The actual bedrock can have an impact on how earthquakes travel. In Virginia, the Piedmont contributes to the Appalachian Range, created millions of years ago, out of very old rock. The mountain ranges were created out of faulted marine sedimentary rocks, volcanic rocks and were part of the original Pangaea supercontinent. The old and faulting rock of the Appalachian range, combined with the coolness of the east coast, and potential activity in the Seismic Zone encourages further-moving waves due to reverberation. The breaks in the bedrock of California usually stop this kind of reflex.
“Virginia is part of the Appalachian Range, so a similar formation to Scotland and Norway [once all of these countries were attached and the range ran throughout]--very old rock squashed in Pangaea supercontinent collision 440 Ma [million years ago]," Holy tells us. "This created loads of faulting, hence the wide spread of seismic propagation.”

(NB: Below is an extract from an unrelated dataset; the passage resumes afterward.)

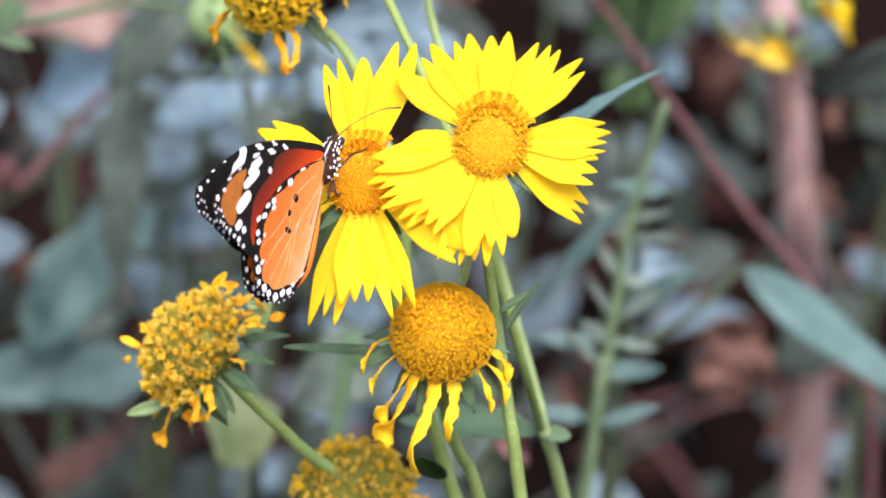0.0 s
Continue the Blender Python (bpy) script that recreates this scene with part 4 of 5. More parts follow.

When you bring all these factors together, it makes a clearer picture as to why the Virginia quake carried so magnificently: cool, barely-ruptured ancient ground combined with an activity zone will let a sudden powerful surge energy equivalent to 7000 tons of TNT less than 4 miles from the surface travel at a fair pace across lots of connected faults and fault lines to reach other parts of the continent.
Of course, why such a sudden moderate-heavy quake happened at such a shallow depth is yet to be really uncovered--perhaps it's a mystery fault that went previously undetected--but if there's one thing that geologists, seismologists, and scientists can agree on, it's that the Earth will always continue to surprise.